| Problem description |
In the records that follow, the lines from the one containing "radians(degrees), 0.01, 5000" to the one containing "# ---- scene", inclusive, are to be given again exactly.
——
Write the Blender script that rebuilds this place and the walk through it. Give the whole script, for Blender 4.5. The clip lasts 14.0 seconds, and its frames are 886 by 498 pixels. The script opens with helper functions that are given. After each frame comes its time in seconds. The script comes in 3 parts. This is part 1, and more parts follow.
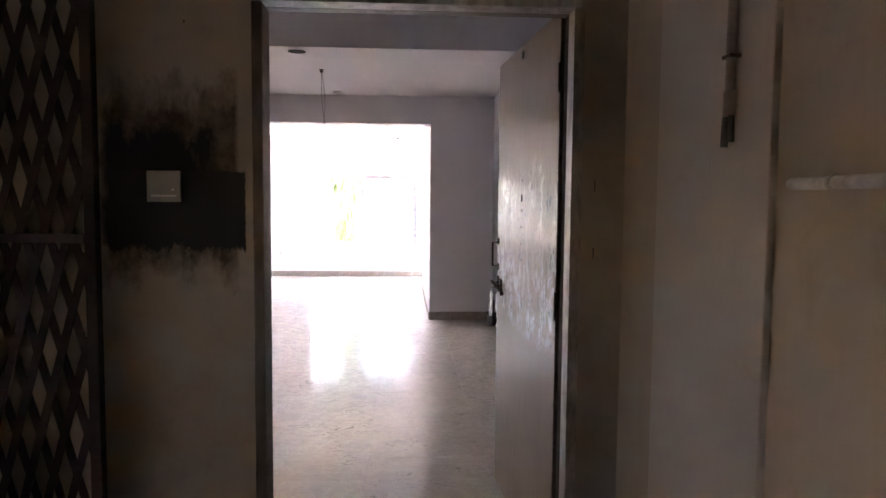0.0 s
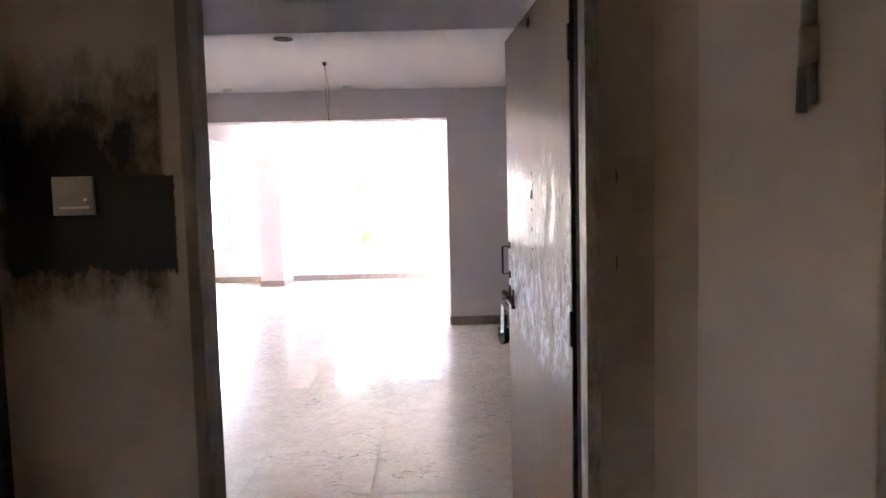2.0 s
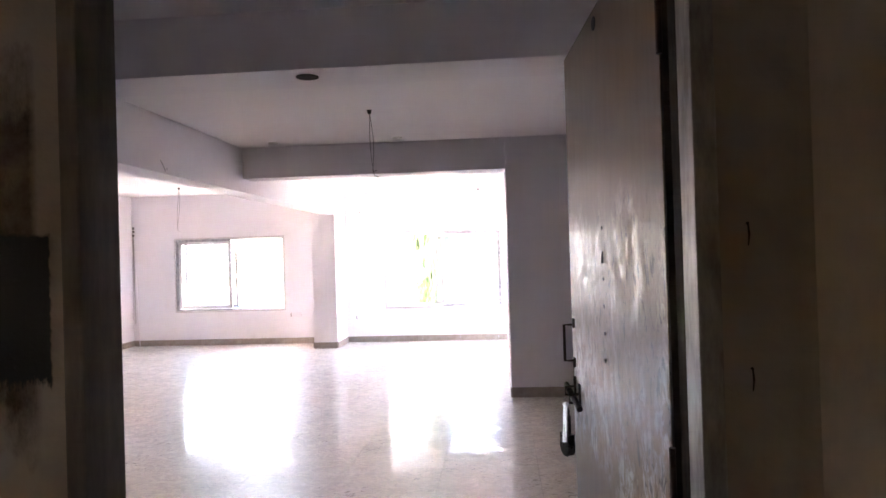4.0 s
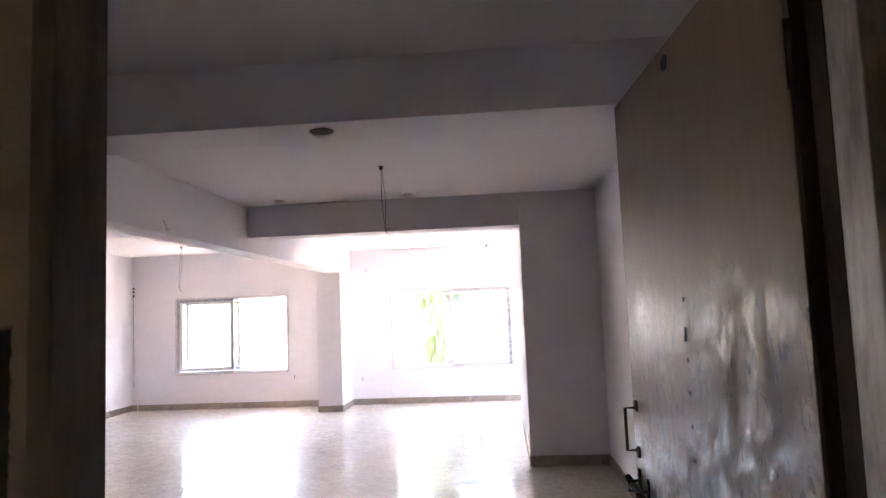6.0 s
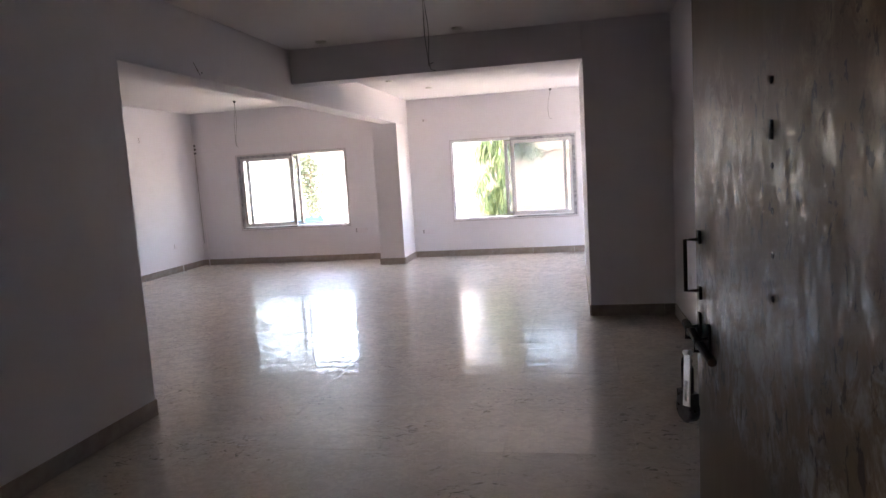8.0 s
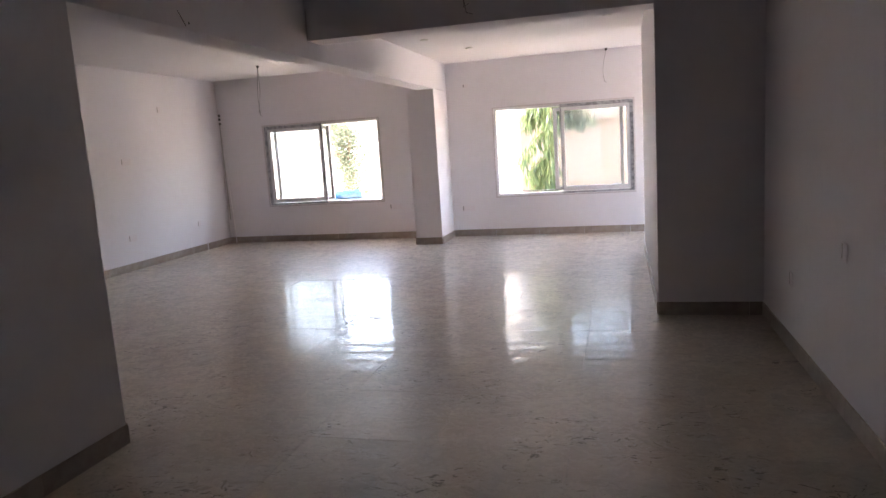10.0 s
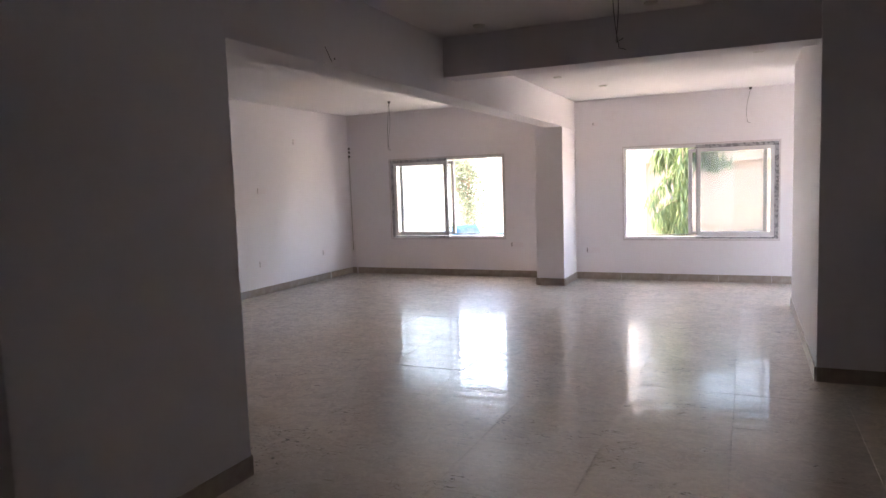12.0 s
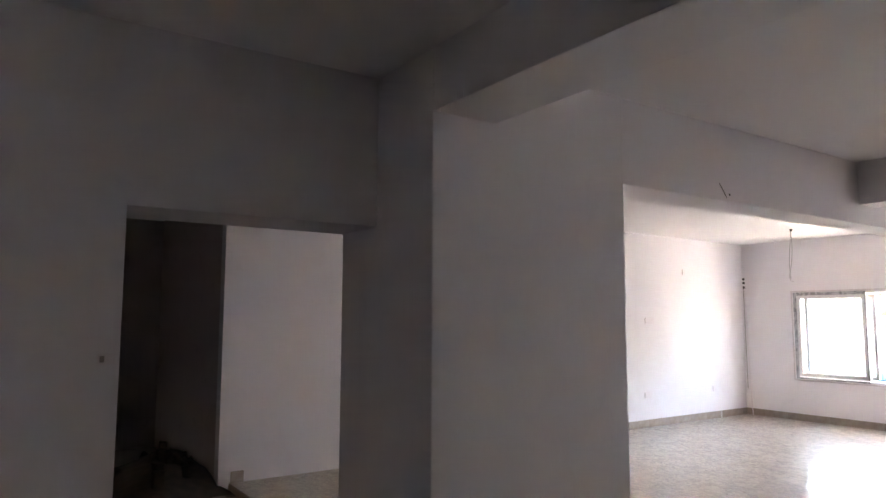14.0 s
——
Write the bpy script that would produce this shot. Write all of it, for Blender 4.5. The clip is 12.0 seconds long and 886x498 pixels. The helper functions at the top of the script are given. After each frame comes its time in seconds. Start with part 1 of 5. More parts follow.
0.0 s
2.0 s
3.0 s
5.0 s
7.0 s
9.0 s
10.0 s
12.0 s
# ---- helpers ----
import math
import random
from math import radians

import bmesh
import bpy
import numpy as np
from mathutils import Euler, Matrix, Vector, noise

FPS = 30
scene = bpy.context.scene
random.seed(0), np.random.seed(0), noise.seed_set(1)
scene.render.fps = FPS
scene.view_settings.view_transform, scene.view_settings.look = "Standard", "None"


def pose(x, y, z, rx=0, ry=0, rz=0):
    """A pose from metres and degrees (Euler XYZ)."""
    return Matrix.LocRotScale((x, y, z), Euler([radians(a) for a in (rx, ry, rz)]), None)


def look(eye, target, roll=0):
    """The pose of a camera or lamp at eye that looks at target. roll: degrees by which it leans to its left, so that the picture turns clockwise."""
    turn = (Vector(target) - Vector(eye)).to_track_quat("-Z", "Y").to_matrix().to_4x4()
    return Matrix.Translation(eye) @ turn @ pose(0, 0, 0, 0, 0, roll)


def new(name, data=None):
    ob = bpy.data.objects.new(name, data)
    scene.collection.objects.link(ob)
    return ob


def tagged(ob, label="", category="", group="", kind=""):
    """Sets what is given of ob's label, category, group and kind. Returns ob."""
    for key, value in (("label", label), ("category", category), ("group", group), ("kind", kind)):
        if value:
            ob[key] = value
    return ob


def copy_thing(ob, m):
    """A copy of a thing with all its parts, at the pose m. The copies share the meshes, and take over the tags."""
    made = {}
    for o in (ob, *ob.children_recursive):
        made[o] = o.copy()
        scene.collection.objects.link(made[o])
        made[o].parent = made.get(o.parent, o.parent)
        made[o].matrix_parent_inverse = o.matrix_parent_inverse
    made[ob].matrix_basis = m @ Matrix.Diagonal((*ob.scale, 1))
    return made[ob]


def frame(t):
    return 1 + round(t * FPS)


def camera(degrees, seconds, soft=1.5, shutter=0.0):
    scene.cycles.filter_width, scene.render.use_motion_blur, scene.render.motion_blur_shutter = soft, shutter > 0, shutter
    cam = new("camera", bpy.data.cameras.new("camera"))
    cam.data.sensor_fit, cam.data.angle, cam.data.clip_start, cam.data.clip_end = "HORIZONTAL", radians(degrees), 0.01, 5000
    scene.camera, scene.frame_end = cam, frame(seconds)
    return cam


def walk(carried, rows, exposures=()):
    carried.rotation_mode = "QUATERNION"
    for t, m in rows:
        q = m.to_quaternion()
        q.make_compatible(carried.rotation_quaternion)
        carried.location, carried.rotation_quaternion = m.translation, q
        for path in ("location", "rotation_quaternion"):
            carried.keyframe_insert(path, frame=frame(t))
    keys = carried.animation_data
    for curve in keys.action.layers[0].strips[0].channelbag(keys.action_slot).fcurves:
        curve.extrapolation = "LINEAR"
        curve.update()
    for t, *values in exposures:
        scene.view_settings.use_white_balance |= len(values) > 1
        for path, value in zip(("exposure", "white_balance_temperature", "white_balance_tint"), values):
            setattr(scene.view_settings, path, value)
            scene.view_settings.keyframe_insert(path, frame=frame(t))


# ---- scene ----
——
| Answer for the task |
    cam.data.sensor_fit, cam.data.angle, cam.data.clip_start, cam.data.clip_end = "HORIZONTAL", radians(degrees), 0.01, 5000
    scene.camera, scene.frame_end = cam, frame(seconds)
    return cam


def walk(carried, rows, exposures=()):
    carried.rotation_mode = "QUATERNION"
    for t, m in rows:
        q = m.to_quaternion()
        q.make_compatible(carried.rotation_quaternion)
        carried.location, carried.rotation_quaternion = m.translation, q
        for path in ("location", "rotation_quaternion"):
            carried.keyframe_insert(path, frame=frame(t))
    keys = carried.animation_data
    for curve in keys.action.layers[0].strips[0].channelbag(keys.action_slot).fcurves:
        curve.extrapolation = "LINEAR"
        curve.update()
    for t, *values in exposures:
        scene.view_settings.use_white_balance |= len(values) > 1
        for path, value in zip(("exposure", "white_balance_temperature", "white_balance_tint"), values):
            setattr(scene.view_settings, path, value)
            scene.view_settings.keyframe_insert(path, frame=frame(t))


# ---- scene ----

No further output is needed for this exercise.